--- Begin ---

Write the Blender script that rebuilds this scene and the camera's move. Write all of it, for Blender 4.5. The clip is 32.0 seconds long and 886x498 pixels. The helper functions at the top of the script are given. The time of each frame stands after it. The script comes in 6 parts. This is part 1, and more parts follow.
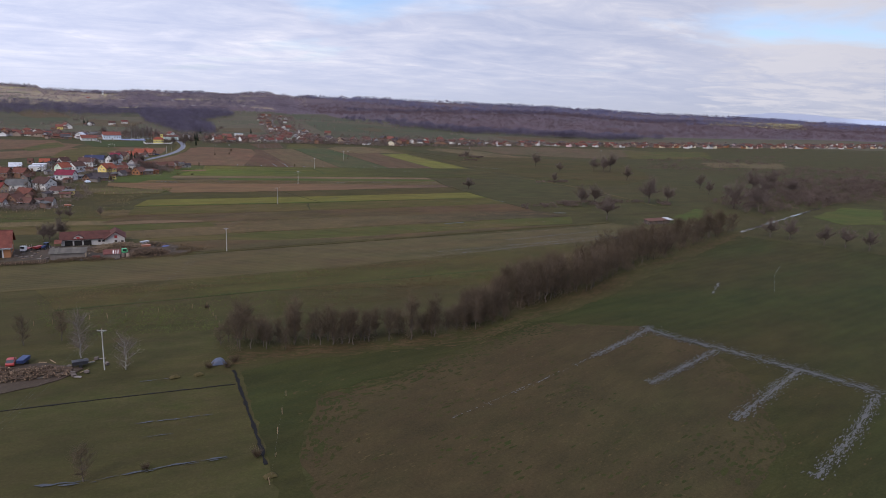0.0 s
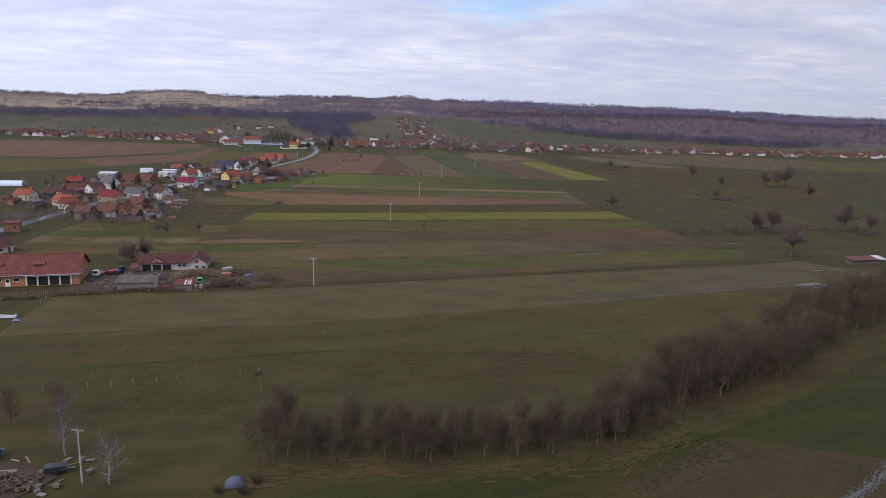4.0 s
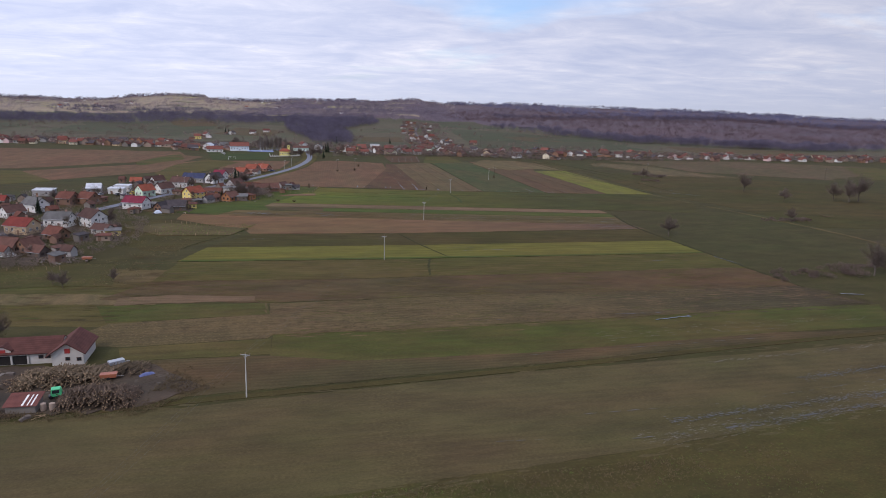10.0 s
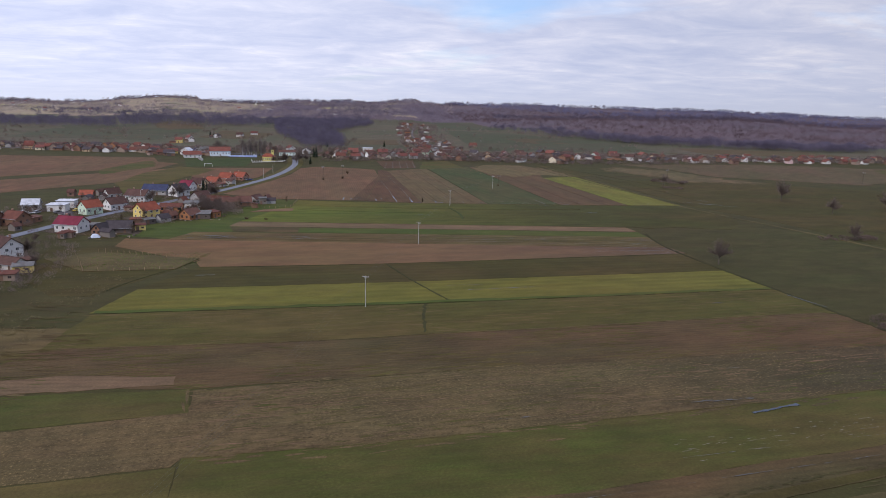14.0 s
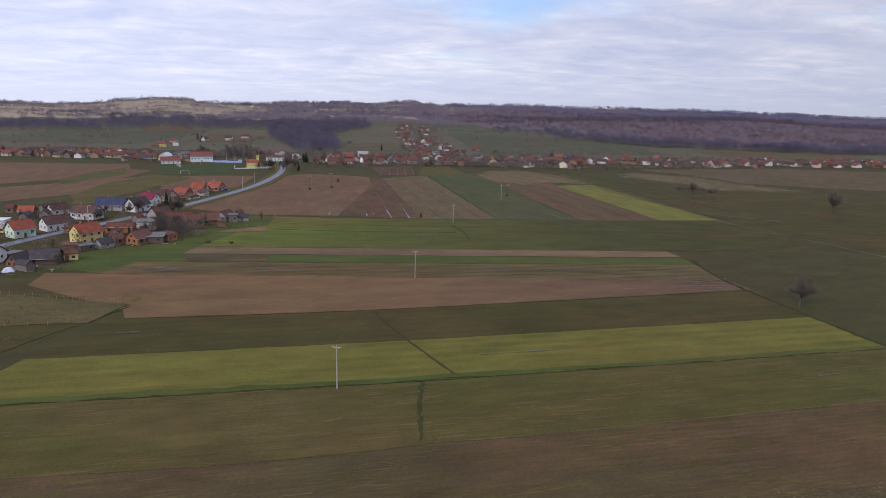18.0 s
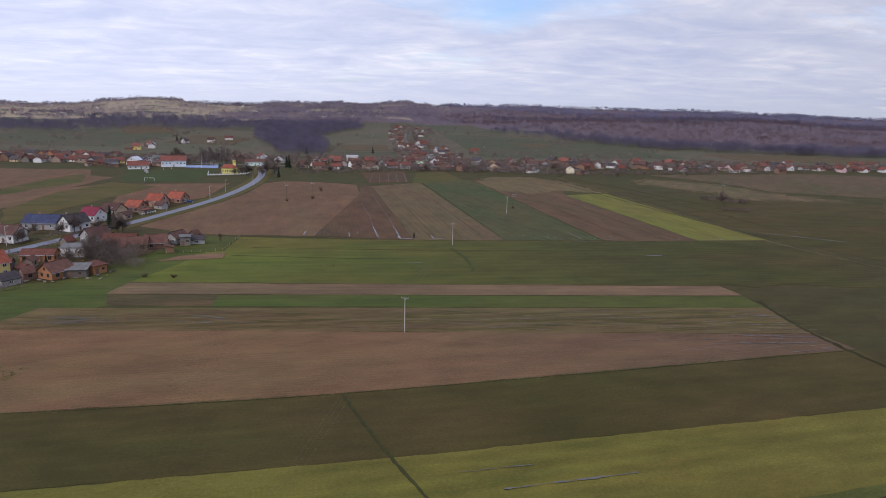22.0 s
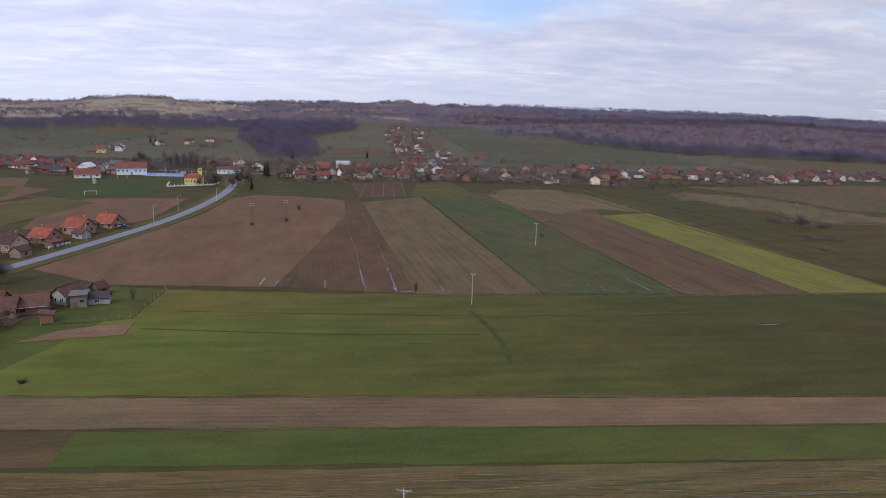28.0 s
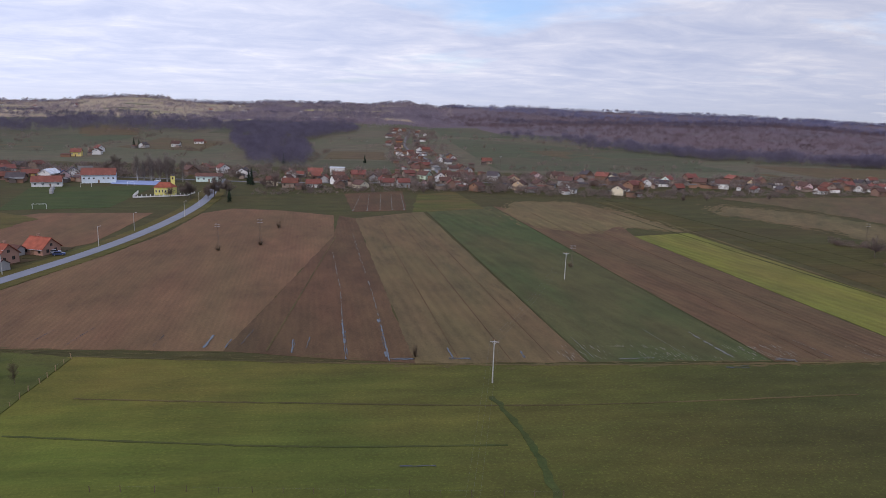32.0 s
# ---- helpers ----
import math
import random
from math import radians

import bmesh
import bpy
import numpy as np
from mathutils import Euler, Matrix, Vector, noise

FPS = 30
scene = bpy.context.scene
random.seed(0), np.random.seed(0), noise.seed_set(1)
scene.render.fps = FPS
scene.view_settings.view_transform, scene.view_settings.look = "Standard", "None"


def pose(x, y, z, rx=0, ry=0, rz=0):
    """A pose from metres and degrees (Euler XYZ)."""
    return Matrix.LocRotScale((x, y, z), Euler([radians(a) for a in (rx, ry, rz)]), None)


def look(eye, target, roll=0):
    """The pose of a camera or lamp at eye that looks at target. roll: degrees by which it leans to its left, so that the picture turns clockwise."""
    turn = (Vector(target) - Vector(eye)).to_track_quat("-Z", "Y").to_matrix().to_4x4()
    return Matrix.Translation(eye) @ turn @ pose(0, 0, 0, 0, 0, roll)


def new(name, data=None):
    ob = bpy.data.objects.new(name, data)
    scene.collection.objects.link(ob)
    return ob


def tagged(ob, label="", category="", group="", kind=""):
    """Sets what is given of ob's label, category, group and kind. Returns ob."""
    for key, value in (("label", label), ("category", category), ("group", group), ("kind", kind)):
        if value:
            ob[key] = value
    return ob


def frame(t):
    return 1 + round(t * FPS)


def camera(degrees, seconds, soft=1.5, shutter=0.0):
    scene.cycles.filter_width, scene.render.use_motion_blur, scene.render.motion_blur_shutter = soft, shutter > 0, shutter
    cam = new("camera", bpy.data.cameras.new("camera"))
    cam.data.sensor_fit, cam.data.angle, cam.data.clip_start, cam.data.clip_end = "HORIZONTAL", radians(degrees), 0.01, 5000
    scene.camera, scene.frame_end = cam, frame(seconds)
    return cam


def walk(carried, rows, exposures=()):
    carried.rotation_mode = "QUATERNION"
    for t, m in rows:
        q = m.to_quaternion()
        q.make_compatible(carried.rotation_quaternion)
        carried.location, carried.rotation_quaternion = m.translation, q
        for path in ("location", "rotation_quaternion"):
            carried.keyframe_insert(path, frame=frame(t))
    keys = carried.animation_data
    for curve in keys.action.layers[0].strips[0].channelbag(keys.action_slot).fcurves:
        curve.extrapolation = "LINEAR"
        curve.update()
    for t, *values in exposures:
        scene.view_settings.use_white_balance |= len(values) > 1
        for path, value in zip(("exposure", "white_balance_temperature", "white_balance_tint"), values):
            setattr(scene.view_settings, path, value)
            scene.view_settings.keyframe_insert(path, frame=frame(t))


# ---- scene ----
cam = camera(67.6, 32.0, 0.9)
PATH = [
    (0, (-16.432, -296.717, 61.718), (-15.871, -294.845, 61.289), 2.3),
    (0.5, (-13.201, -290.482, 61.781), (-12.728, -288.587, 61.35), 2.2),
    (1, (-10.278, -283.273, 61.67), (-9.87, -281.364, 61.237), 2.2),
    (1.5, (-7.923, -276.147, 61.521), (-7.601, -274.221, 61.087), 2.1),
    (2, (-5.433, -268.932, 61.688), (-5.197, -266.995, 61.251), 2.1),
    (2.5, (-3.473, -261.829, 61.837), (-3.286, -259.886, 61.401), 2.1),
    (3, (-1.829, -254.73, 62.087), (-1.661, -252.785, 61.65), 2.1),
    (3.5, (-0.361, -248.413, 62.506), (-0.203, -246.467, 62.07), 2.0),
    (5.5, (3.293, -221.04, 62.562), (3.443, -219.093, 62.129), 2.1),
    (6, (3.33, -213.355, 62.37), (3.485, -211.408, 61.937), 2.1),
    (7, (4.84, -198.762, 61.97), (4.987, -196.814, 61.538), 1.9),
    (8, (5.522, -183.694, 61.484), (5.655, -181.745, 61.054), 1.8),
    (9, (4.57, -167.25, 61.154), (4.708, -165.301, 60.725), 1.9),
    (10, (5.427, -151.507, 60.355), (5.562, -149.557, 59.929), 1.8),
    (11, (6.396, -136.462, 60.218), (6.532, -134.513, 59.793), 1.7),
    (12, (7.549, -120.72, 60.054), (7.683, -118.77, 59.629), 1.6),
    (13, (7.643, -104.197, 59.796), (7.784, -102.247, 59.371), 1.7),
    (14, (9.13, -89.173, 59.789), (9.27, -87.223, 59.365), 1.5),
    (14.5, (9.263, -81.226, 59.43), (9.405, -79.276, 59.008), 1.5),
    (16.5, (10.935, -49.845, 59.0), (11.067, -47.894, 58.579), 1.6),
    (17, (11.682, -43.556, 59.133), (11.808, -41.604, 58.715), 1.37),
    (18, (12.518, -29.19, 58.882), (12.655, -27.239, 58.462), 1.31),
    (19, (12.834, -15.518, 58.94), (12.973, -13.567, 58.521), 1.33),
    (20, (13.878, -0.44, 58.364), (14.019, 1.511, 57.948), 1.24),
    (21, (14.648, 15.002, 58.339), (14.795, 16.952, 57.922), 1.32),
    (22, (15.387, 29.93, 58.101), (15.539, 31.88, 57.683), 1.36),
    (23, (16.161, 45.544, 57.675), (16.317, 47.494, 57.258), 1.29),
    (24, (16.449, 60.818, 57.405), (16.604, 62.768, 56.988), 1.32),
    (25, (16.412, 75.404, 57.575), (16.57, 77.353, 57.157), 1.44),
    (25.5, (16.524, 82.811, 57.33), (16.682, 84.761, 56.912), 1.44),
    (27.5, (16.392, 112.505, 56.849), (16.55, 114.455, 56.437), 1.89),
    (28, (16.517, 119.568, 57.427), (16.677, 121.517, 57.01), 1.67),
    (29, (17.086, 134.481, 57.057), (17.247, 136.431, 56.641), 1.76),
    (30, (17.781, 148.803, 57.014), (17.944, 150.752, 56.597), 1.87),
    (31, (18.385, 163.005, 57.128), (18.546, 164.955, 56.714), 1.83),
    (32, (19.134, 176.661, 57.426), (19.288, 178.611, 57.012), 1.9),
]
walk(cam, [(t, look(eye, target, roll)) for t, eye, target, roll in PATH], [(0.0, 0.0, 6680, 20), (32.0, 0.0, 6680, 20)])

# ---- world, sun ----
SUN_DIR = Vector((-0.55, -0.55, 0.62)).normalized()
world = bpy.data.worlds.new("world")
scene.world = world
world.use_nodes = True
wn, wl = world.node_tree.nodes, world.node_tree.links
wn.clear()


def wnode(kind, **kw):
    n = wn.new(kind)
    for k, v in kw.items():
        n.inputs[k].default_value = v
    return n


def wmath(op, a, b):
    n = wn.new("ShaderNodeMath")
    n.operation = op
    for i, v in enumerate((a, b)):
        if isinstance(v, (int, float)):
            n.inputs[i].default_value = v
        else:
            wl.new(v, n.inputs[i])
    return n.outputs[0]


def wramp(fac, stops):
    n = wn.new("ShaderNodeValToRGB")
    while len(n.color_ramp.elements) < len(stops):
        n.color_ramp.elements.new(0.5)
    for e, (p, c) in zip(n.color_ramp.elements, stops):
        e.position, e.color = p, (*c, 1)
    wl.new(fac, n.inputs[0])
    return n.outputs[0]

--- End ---

▶ **Given problem**
Without the pictures, print the whole listing exactly as given.

▶ **Full answer**
Write the Blender script that rebuilds this scene and the camera's move. Write all of it, for Blender 4.5. The clip is 32.0 seconds long and 886x498 pixels. The helper functions at the top of the script are given. The time of each frame stands after it. The script comes in 6 parts. This is part 1, and more parts follow.
0.0 s
4.0 s
10.0 s
14.0 s
18.0 s
22.0 s
28.0 s
32.0 s
# ---- helpers ----
import math
import random
from math import radians

import bmesh
import bpy
import numpy as np
from mathutils import Euler, Matrix, Vector, noise

FPS = 30
scene = bpy.context.scene
random.seed(0), np.random.seed(0), noise.seed_set(1)
scene.render.fps = FPS
scene.view_settings.view_transform, scene.view_settings.look = "Standard", "None"


def pose(x, y, z, rx=0, ry=0, rz=0):
    """A pose from metres and degrees (Euler XYZ)."""
    return Matrix.LocRotScale((x, y, z), Euler([radians(a) for a in (rx, ry, rz)]), None)


def look(eye, target, roll=0):
    """The pose of a camera or lamp at eye that looks at target. roll: degrees by which it leans to its left, so that the picture turns clockwise."""
    turn = (Vector(target) - Vector(eye)).to_track_quat("-Z", "Y").to_matrix().to_4x4()
    return Matrix.Translation(eye) @ turn @ pose(0, 0, 0, 0, 0, roll)


def new(name, data=None):
    ob = bpy.data.objects.new(name, data)
    scene.collection.objects.link(ob)
    return ob


def tagged(ob, label="", category="", group="", kind=""):
    """Sets what is given of ob's label, category, group and kind. Returns ob."""
    for key, value in (("label", label), ("category", category), ("group", group), ("kind", kind)):
        if value:
            ob[key] = value
    return ob


def frame(t):
    return 1 + round(t * FPS)


def camera(degrees, seconds, soft=1.5, shutter=0.0):
    scene.cycles.filter_width, scene.render.use_motion_blur, scene.render.motion_blur_shutter = soft, shutter > 0, shutter
    cam = new("camera", bpy.data.cameras.new("camera"))
    cam.data.sensor_fit, cam.data.angle, cam.data.clip_start, cam.data.clip_end = "HORIZONTAL", radians(degrees), 0.01, 5000
    scene.camera, scene.frame_end = cam, frame(seconds)
    return cam


def walk(carried, rows, exposures=()):
    carried.rotation_mode = "QUATERNION"
    for t, m in rows:
        q = m.to_quaternion()
        q.make_compatible(carried.rotation_quaternion)
        carried.location, carried.rotation_quaternion = m.translation, q
        for path in ("location", "rotation_quaternion"):
            carried.keyframe_insert(path, frame=frame(t))
    keys = carried.animation_data
    for curve in keys.action.layers[0].strips[0].channelbag(keys.action_slot).fcurves:
        curve.extrapolation = "LINEAR"
        curve.update()
    for t, *values in exposures:
        scene.view_settings.use_white_balance |= len(values) > 1
        for path, value in zip(("exposure", "white_balance_temperature", "white_balance_tint"), values):
            setattr(scene.view_settings, path, value)
            scene.view_settings.keyframe_insert(path, frame=frame(t))


# ---- scene ----
cam = camera(67.6, 32.0, 0.9)
PATH = [
    (0, (-16.432, -296.717, 61.718), (-15.871, -294.845, 61.289), 2.3),
    (0.5, (-13.201, -290.482, 61.781), (-12.728, -288.587, 61.35), 2.2),
    (1, (-10.278, -283.273, 61.67), (-9.87, -281.364, 61.237), 2.2),
    (1.5, (-7.923, -276.147, 61.521), (-7.601, -274.221, 61.087), 2.1),
    (2, (-5.433, -268.932, 61.688), (-5.197, -266.995, 61.251), 2.1),
    (2.5, (-3.473, -261.829, 61.837), (-3.286, -259.886, 61.401), 2.1),
    (3, (-1.829, -254.73, 62.087), (-1.661, -252.785, 61.65), 2.1),
    (3.5, (-0.361, -248.413, 62.506), (-0.203, -246.467, 62.07), 2.0),
    (5.5, (3.293, -221.04, 62.562), (3.443, -219.093, 62.129), 2.1),
    (6, (3.33, -213.355, 62.37), (3.485, -211.408, 61.937), 2.1),
    (7, (4.84, -198.762, 61.97), (4.987, -196.814, 61.538), 1.9),
    (8, (5.522, -183.694, 61.484), (5.655, -181.745, 61.054), 1.8),
    (9, (4.57, -167.25, 61.154), (4.708, -165.301, 60.725), 1.9),
    (10, (5.427, -151.507, 60.355), (5.562, -149.557, 59.929), 1.8),
    (11, (6.396, -136.462, 60.218), (6.532, -134.513, 59.793), 1.7),
    (12, (7.549, -120.72, 60.054), (7.683, -118.77, 59.629), 1.6),
    (13, (7.643, -104.197, 59.796), (7.784, -102.247, 59.371), 1.7),
    (14, (9.13, -89.173, 59.789), (9.27, -87.223, 59.365), 1.5),
    (14.5, (9.263, -81.226, 59.43), (9.405, -79.276, 59.008), 1.5),
    (16.5, (10.935, -49.845, 59.0), (11.067, -47.894, 58.579), 1.6),
    (17, (11.682, -43.556, 59.133), (11.808, -41.604, 58.715), 1.37),
    (18, (12.518, -29.19, 58.882), (12.655, -27.239, 58.462), 1.31),
    (19, (12.834, -15.518, 58.94), (12.973, -13.567, 58.521), 1.33),
    (20, (13.878, -0.44, 58.364), (14.019, 1.511, 57.948), 1.24),
    (21, (14.648, 15.002, 58.339), (14.795, 16.952, 57.922), 1.32),
    (22, (15.387, 29.93, 58.101), (15.539, 31.88, 57.683), 1.36),
    (23, (16.161, 45.544, 57.675), (16.317, 47.494, 57.258), 1.29),
    (24, (16.449, 60.818, 57.405), (16.604, 62.768, 56.988), 1.32),
    (25, (16.412, 75.404, 57.575), (16.57, 77.353, 57.157), 1.44),
    (25.5, (16.524, 82.811, 57.33), (16.682, 84.761, 56.912), 1.44),
    (27.5, (16.392, 112.505, 56.849), (16.55, 114.455, 56.437), 1.89),
    (28, (16.517, 119.568, 57.427), (16.677, 121.517, 57.01), 1.67),
    (29, (17.086, 134.481, 57.057), (17.247, 136.431, 56.641), 1.76),
    (30, (17.781, 148.803, 57.014), (17.944, 150.752, 56.597), 1.87),
    (31, (18.385, 163.005, 57.128), (18.546, 164.955, 56.714), 1.83),
    (32, (19.134, 176.661, 57.426), (19.288, 178.611, 57.012), 1.9),
]
walk(cam, [(t, look(eye, target, roll)) for t, eye, target, roll in PATH], [(0.0, 0.0, 6680, 20), (32.0, 0.0, 6680, 20)])

# ---- world, sun ----
SUN_DIR = Vector((-0.55, -0.55, 0.62)).normalized()
world = bpy.data.worlds.new("world")
scene.world = world
world.use_nodes = True
wn, wl = world.node_tree.nodes, world.node_tree.links
wn.clear()


def wnode(kind, **kw):
    n = wn.new(kind)
    for k, v in kw.items():
        n.inputs[k].default_value = v
    return n


def wmath(op, a, b):
    n = wn.new("ShaderNodeMath")
    n.operation = op
    for i, v in enumerate((a, b)):
        if isinstance(v, (int, float)):
            n.inputs[i].default_value = v
        else:
            wl.new(v, n.inputs[i])
    return n.outputs[0]


def wramp(fac, stops):
    n = wn.new("ShaderNodeValToRGB")
    while len(n.color_ramp.elements) < len(stops):
        n.color_ramp.elements.new(0.5)
    for e, (p, c) in zip(n.color_ramp.elements, stops):
        e.position, e.color = p, (*c, 1)
    wl.new(fac, n.inputs[0])
    return n.outputs[0]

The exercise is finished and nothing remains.